Wednesday, May 5, 2010

Senate Backs Anti-Bailout Changes to Financial Bill

The U.S. Senate today broke a logjam in the debate over financial-overhaul legislation, approving two amendments that strengthen language aimed at ending taxpayer- funded bailouts.

Lawmakers voted 93-5 for an amendment offered by Senators Christopher Dodd, a Connecticut Democrat, and Richard Shelby, an Alabama Republican, to drop a $50 billion industry-supported fund to cover the cost of unwinding a failing firm and ensure that shareholders and unsecured creditors bear losses when the government liquidates a business.

The Senate also voted 96-1 in favor of an amendment offered by Senator Barbara Boxer, a California Democrat, to bar use of taxpayer funds to rescue failing financial companies.

“We’ve ended the too-big-to-fail debate,” Dodd, the Senate Banking Committee chairman who drafted the overhaul bill, told reporters after the votes. “No longer do I expect any argument to be made that this bill exposes the American taxpayer.”

Both amendments were aimed at allaying Republican concerns that Dodd’s bill would leave loopholes that would allow future bailouts of Wall Street firms. The Senate is debating the proposal for a sweeping rewrite of rules governing Wall Street, intended to prevent a repeat of the 2008 financial crisis that led the U.S. to extend $700 billion in taxpayer aid to companies including Citigroup Inc. and Bank of America Corp.

Republicans had focused their opposition on a provision giving the government authority to liquidate failing financial firms whose collapse would roil the economy.

Held Up Votes

Dodd today announced he and Shelby struck a deal on the amendment after a week of negotiations that held up votes on other changes.
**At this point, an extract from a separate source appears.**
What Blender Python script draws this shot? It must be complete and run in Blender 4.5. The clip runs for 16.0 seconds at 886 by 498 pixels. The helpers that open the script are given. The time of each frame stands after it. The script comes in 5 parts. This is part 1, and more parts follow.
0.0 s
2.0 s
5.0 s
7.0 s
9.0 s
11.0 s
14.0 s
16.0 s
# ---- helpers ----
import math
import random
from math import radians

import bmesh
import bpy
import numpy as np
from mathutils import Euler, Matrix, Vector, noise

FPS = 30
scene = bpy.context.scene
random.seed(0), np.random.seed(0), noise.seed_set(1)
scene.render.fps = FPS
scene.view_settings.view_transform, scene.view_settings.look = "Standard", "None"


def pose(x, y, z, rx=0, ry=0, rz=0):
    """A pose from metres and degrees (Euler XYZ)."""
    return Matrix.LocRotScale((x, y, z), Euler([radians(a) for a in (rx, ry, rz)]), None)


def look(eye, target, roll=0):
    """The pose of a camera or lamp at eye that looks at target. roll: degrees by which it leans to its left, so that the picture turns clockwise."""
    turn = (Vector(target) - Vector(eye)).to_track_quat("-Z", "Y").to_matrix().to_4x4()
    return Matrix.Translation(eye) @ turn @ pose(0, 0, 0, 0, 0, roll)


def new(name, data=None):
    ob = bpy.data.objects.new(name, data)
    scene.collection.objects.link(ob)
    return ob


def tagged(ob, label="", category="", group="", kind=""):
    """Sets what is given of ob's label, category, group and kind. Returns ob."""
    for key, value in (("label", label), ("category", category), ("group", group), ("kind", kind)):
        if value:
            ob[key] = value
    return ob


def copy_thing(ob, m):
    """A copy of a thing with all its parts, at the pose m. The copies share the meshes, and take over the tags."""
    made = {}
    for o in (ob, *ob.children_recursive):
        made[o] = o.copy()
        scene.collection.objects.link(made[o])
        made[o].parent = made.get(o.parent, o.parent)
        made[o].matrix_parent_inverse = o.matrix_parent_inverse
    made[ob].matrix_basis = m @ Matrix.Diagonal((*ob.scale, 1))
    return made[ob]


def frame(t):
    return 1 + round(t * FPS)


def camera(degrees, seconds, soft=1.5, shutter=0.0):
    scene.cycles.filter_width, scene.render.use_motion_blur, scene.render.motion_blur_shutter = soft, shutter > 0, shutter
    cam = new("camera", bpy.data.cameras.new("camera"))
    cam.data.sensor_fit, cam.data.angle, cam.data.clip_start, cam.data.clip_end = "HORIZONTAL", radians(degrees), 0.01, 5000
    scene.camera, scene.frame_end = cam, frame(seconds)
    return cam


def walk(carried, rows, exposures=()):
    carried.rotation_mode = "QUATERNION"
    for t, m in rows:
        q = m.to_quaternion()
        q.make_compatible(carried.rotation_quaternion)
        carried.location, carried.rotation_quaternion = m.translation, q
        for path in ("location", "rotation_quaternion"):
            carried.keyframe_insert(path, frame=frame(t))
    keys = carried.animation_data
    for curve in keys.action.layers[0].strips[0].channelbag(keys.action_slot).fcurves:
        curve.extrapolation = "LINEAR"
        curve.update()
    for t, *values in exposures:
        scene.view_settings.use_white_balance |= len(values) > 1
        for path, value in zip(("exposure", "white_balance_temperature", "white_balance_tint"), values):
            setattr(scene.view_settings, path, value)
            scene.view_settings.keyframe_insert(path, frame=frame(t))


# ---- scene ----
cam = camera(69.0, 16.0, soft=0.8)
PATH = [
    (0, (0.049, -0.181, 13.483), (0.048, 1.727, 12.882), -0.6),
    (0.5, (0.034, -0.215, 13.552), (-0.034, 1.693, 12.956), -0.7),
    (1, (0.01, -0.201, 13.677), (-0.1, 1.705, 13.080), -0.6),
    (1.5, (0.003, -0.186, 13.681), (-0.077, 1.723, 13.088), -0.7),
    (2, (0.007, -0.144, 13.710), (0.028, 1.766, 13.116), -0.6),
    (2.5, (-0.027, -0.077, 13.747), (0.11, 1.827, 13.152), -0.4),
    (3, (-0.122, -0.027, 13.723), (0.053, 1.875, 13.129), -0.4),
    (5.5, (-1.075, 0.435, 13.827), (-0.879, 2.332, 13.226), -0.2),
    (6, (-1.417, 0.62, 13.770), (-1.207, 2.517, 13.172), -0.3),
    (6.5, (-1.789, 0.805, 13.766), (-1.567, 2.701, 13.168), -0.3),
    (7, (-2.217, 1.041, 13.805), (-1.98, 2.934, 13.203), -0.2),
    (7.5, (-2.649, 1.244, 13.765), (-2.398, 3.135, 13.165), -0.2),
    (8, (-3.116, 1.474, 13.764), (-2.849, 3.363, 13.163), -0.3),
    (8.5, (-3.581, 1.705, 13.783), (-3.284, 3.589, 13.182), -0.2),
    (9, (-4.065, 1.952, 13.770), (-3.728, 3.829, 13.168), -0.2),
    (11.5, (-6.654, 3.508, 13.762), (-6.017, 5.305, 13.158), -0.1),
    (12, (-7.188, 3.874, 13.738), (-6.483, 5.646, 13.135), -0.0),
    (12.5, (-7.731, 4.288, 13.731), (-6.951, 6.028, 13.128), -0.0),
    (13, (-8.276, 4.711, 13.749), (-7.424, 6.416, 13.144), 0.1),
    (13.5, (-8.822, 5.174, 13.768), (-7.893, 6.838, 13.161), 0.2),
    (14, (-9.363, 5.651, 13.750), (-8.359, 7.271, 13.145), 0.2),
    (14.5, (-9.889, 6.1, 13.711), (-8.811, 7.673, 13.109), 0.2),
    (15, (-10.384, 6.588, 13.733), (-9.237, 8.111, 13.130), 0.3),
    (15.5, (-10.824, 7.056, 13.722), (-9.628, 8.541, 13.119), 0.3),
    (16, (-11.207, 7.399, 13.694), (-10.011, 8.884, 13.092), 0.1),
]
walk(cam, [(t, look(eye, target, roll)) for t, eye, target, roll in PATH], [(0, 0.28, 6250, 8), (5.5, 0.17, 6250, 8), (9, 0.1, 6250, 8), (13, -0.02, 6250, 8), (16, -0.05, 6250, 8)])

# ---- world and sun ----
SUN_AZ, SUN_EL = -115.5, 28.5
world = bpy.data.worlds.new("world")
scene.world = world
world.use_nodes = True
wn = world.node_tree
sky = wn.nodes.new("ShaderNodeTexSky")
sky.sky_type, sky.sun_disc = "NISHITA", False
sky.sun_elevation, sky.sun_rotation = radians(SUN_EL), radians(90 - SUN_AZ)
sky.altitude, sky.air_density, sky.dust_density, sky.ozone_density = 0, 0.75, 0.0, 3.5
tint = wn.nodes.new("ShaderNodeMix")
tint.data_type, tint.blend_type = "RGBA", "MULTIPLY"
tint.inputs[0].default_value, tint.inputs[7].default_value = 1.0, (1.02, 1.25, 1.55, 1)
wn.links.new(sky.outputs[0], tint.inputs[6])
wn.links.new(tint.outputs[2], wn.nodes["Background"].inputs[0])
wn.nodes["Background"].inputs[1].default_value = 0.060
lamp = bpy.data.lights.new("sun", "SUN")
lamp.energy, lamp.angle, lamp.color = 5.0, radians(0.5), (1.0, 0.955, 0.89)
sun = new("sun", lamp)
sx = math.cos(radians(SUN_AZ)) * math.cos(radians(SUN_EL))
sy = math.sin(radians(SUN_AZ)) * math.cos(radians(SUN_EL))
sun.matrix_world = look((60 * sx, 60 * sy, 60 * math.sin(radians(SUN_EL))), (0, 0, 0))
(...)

After the floor debate began last week, Democrats said Republicans were obstructing progress by refusing to consider any changes until the Shelby-Dodd language was completed. Today’s votes open the door to discussions of the other amendments.
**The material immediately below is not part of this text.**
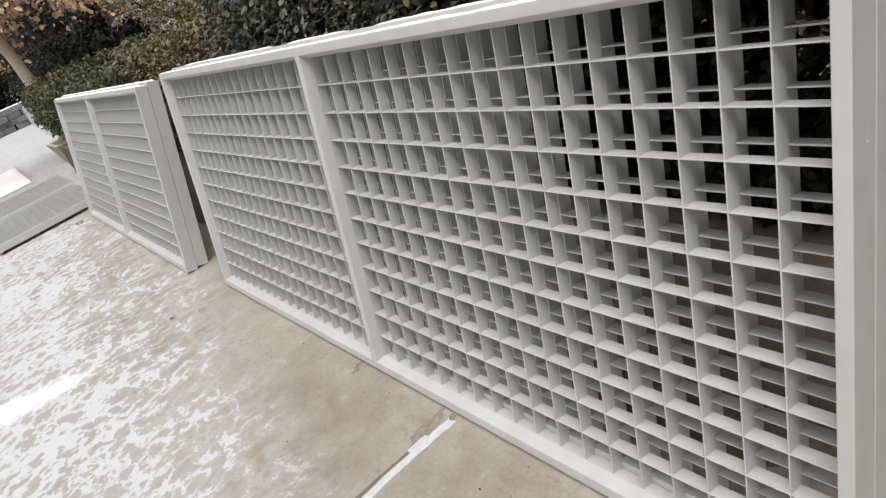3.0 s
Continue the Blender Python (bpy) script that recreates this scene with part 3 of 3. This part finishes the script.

The measure would bar the Federal Reserve from propping up firms such as New York-based insurer American International Group Inc. and require that the Fed only use its emergency lending authority to help solvent firms. It calls for most large financial companies to be liquidated through bankruptcy and Congress to approve the use of debt guarantees.

Shelby

Shelby said his agreement with Dodd didn’t mean he supported the broader bill.

“This over 1,500-page bill contains a broad reach into the global financial system and the American economy,” Shelby said on the Senate floor. “Now that we are over this particular hurdle, we will be addressing many additional concerns that we have in the coming days.”
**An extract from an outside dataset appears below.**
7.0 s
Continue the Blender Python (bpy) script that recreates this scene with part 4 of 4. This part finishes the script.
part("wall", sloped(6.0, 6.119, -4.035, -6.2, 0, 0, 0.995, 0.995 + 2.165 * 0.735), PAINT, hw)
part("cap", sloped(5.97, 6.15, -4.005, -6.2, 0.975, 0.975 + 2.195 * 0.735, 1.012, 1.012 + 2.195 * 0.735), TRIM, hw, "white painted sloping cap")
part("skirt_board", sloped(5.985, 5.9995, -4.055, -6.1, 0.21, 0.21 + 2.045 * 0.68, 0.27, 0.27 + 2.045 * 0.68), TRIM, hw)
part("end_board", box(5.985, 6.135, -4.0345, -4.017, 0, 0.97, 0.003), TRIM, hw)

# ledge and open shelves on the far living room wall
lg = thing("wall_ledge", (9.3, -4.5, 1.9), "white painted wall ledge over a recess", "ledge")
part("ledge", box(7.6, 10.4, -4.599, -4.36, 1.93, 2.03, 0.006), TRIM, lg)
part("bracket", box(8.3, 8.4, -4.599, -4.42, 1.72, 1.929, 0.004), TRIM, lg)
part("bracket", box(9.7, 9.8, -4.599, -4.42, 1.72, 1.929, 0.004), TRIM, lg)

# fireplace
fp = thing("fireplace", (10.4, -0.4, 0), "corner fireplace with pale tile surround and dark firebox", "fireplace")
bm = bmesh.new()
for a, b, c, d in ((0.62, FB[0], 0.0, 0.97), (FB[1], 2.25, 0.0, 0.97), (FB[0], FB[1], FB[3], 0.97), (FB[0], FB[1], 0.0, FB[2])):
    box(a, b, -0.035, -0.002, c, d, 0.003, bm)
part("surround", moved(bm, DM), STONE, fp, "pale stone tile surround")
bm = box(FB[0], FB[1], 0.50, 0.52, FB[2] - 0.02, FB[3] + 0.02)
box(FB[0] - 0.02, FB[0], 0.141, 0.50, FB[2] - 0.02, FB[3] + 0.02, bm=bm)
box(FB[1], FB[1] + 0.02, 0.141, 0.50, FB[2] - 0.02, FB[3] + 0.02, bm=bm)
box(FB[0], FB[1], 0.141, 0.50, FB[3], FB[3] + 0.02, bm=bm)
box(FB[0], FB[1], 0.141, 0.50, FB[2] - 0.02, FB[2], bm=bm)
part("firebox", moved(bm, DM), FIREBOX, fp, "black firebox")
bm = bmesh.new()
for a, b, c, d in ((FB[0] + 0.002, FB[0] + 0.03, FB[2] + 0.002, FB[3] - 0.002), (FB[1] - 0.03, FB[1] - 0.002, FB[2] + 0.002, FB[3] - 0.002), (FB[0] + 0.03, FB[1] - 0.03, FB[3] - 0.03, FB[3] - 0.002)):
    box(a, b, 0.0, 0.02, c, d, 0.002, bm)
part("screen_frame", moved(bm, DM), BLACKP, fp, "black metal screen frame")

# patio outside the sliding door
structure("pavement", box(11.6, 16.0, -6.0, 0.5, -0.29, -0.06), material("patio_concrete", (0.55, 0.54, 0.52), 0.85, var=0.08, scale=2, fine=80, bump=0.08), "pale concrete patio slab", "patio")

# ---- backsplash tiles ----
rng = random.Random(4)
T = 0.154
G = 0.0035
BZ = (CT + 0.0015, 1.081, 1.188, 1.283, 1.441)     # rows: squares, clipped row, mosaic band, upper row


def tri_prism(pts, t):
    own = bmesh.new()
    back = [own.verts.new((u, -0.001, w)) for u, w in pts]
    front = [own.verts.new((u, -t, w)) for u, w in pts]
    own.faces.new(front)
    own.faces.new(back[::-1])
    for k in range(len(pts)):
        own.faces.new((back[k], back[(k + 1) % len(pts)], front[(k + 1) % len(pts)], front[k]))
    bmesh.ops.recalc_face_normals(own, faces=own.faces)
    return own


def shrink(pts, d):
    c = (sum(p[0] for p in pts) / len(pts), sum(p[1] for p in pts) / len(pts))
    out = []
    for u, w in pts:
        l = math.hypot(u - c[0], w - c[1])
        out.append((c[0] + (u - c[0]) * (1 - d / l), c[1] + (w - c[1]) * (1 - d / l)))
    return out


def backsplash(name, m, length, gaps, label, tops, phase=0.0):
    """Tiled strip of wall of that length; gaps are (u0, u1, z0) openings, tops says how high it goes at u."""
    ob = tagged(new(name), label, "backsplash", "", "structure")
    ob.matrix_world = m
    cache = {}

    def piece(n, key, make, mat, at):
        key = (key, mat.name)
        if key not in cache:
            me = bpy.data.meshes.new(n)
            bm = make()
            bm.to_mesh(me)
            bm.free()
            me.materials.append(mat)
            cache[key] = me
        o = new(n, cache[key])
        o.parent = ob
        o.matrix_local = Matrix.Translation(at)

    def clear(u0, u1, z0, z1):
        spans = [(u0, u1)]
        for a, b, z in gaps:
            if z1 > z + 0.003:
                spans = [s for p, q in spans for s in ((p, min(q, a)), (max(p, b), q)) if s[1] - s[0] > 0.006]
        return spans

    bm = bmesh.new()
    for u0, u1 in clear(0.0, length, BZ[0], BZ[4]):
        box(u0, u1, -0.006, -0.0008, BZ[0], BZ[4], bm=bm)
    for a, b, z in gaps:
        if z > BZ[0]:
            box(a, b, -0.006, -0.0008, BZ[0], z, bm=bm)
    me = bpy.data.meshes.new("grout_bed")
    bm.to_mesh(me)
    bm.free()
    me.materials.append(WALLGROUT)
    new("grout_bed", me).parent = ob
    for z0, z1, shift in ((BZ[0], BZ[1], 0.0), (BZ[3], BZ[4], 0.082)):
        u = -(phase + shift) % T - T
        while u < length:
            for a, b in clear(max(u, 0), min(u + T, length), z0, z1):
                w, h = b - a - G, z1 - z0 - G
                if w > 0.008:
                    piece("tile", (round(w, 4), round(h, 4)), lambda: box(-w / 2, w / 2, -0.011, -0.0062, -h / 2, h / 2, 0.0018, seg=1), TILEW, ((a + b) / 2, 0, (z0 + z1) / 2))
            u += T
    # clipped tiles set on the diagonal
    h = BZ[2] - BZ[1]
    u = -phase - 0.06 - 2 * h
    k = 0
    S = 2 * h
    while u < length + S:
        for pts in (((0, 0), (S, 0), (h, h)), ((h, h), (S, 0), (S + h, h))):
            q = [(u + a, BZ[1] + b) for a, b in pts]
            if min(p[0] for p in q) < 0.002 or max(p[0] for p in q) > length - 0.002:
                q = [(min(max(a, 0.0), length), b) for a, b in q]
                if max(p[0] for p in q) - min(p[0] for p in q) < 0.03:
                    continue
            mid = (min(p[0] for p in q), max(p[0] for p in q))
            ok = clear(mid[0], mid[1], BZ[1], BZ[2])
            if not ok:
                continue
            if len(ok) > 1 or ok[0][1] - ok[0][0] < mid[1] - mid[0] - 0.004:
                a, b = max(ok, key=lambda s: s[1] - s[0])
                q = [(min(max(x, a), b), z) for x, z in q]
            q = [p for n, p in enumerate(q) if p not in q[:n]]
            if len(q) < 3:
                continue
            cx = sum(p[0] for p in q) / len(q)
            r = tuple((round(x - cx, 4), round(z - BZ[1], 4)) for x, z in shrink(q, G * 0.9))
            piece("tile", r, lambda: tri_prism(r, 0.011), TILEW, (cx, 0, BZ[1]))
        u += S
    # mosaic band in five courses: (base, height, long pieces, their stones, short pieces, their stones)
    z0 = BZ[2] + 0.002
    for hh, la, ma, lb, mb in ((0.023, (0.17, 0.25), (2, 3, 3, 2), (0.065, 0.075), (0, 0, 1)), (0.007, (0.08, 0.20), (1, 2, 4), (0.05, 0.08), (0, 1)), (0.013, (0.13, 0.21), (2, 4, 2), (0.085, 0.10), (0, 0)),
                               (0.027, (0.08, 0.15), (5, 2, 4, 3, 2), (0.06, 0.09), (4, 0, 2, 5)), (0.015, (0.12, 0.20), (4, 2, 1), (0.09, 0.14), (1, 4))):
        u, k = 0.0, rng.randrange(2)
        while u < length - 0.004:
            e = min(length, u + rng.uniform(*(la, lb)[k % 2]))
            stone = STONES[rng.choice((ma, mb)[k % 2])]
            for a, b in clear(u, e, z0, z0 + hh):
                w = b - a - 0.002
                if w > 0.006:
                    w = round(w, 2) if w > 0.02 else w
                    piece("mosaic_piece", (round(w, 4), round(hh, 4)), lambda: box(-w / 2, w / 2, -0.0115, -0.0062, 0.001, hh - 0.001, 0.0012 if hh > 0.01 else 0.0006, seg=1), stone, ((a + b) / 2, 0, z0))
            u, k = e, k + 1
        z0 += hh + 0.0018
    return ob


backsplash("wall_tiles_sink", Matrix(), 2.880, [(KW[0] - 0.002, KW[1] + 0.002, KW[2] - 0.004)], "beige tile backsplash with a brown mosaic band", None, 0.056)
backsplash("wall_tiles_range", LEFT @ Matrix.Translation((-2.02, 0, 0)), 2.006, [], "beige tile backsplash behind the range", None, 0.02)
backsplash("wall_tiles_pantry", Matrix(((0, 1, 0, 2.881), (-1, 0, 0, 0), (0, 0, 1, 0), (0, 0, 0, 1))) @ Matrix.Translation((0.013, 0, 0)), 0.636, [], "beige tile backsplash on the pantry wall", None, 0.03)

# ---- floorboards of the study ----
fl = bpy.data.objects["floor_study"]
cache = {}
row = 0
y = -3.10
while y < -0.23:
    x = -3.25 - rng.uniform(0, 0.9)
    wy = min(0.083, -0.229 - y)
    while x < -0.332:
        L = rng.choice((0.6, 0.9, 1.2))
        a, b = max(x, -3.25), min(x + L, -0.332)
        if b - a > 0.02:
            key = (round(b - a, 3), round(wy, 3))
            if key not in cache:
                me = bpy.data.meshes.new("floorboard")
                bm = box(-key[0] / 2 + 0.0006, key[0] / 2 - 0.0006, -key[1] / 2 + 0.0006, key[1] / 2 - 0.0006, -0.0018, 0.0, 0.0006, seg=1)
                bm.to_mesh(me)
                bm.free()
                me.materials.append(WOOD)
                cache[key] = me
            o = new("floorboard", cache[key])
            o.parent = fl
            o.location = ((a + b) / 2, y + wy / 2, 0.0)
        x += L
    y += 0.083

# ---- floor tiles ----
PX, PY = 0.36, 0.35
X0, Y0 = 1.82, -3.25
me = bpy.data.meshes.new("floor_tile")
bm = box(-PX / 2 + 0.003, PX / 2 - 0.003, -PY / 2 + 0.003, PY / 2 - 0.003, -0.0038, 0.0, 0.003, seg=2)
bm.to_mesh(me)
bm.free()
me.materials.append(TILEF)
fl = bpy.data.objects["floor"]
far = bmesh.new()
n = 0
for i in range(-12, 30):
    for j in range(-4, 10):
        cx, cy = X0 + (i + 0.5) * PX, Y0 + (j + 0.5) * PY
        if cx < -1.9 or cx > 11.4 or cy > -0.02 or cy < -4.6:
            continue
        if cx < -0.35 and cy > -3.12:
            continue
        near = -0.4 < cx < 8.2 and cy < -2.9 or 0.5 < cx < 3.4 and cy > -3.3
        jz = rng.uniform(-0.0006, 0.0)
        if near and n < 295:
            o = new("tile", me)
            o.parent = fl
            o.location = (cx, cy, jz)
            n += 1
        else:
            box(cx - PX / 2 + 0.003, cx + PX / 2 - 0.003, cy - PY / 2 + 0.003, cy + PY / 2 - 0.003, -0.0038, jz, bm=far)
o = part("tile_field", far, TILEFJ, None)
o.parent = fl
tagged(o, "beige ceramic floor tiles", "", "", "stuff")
The Boxer amendment would require firms seized by regulators to be liquidated. Any funds the government spends to unwind a failed firm would be recovered through the sale of the company’s assets or fees on the financial industry.

Dodd’s bill, which was approved by the Senate Banking Committee in March over Republican opposition, is based on a proposal President Barack Obama released last June. The measure is similar to legislation approved by the House of Representatives in December.